Molly Mason is a designer, researcher, and educator based in Providence, RI.

Working as both a fabricator and a designer, she is passionate about developing a better dialogue between what we make and how we make where material, form, and process actively participate in the design process. Her areas of interest include computational design and fabrication, robotics, interactive fabrication, responsive environments, programmable materials, and the relationship between craft knowledge and computational thinking. Her work looks both at how technology creates environments capable of dynamic change and how our own understanding of self, body, and identity changes in the face of technology.

Molly received a Masters of Science from the Design and Computation Group at MIT and a Bachelor of Architecture from Pratt Institute, where her thesis “Culture Cultures” was awarded the Lee & Norman Rosenfeld Award for Best Thesis.

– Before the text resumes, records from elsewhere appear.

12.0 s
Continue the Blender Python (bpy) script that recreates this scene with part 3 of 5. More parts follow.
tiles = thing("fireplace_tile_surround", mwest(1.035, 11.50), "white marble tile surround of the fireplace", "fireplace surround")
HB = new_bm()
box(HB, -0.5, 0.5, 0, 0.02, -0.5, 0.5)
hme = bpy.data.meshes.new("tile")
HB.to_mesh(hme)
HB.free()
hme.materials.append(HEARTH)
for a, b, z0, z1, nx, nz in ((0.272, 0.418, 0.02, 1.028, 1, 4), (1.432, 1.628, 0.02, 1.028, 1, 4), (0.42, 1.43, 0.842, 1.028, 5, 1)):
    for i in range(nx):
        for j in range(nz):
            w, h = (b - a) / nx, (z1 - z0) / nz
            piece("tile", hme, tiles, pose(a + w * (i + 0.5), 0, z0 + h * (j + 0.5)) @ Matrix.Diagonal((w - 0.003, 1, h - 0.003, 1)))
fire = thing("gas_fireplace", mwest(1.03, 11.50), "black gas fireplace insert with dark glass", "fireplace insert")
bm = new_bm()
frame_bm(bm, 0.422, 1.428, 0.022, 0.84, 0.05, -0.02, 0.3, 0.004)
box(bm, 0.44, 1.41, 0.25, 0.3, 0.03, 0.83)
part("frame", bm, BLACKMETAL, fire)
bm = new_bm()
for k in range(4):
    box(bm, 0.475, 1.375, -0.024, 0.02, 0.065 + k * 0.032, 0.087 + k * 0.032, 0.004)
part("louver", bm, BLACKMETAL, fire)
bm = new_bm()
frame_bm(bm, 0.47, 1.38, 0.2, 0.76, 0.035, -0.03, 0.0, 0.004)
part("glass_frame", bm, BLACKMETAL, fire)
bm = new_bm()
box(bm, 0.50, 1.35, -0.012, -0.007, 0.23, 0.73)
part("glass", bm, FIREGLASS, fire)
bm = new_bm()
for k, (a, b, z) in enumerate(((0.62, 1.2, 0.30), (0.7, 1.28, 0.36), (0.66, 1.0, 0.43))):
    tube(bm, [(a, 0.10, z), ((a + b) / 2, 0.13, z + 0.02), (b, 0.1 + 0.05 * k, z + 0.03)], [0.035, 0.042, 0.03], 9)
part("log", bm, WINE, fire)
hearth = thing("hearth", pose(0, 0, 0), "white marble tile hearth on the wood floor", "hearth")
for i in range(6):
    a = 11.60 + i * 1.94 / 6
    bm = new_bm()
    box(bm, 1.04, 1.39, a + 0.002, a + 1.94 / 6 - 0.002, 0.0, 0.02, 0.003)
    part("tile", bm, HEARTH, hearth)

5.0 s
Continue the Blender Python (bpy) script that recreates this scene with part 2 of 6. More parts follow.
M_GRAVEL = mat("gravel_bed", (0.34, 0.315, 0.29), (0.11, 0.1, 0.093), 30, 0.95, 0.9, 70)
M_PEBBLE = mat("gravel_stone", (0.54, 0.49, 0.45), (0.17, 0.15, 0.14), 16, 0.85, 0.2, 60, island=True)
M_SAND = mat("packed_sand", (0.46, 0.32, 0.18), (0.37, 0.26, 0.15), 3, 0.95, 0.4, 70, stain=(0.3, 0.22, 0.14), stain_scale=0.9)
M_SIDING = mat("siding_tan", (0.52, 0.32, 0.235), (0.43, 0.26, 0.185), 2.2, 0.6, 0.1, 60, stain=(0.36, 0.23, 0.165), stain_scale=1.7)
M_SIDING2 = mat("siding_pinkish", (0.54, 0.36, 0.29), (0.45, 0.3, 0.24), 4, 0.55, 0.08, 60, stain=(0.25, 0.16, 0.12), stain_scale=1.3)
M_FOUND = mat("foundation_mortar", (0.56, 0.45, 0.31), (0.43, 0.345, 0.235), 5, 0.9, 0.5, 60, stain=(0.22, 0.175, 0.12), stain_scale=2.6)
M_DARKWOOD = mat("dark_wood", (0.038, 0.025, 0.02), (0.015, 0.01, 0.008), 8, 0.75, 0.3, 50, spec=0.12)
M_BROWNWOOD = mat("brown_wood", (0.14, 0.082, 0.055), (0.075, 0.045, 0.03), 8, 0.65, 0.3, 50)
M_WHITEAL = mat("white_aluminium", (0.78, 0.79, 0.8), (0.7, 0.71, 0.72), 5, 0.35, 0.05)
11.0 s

She practiced architecture and digital fabrication in NYC for several years and has helped create buildings and installations in multiple cities across the U.S. as well as internationally in China and Israel. Her research has been published as a part of the International Journal of Architectural Computing, as well as in recent Fabricate and IASS conferences. When not making things for work, she enjoys making things for fun, stand-up comedy, infographics and graphic novels, dreaming about one day owning a self-sustainable robot/chicken farm, and learning more about recycling.

Molly has organized and taught workshops in the U.S. and abroad and has taught graduate and undergraduate students as a teaching assistant MIT and Pratt. She currently teaches and designs curriculums on design, technology, art, and science as a NuVuXDesign Fellow at The Wheeler School in Rhode Island and works as a Workshop Specialist at the Autodesk Technology Center in Boston.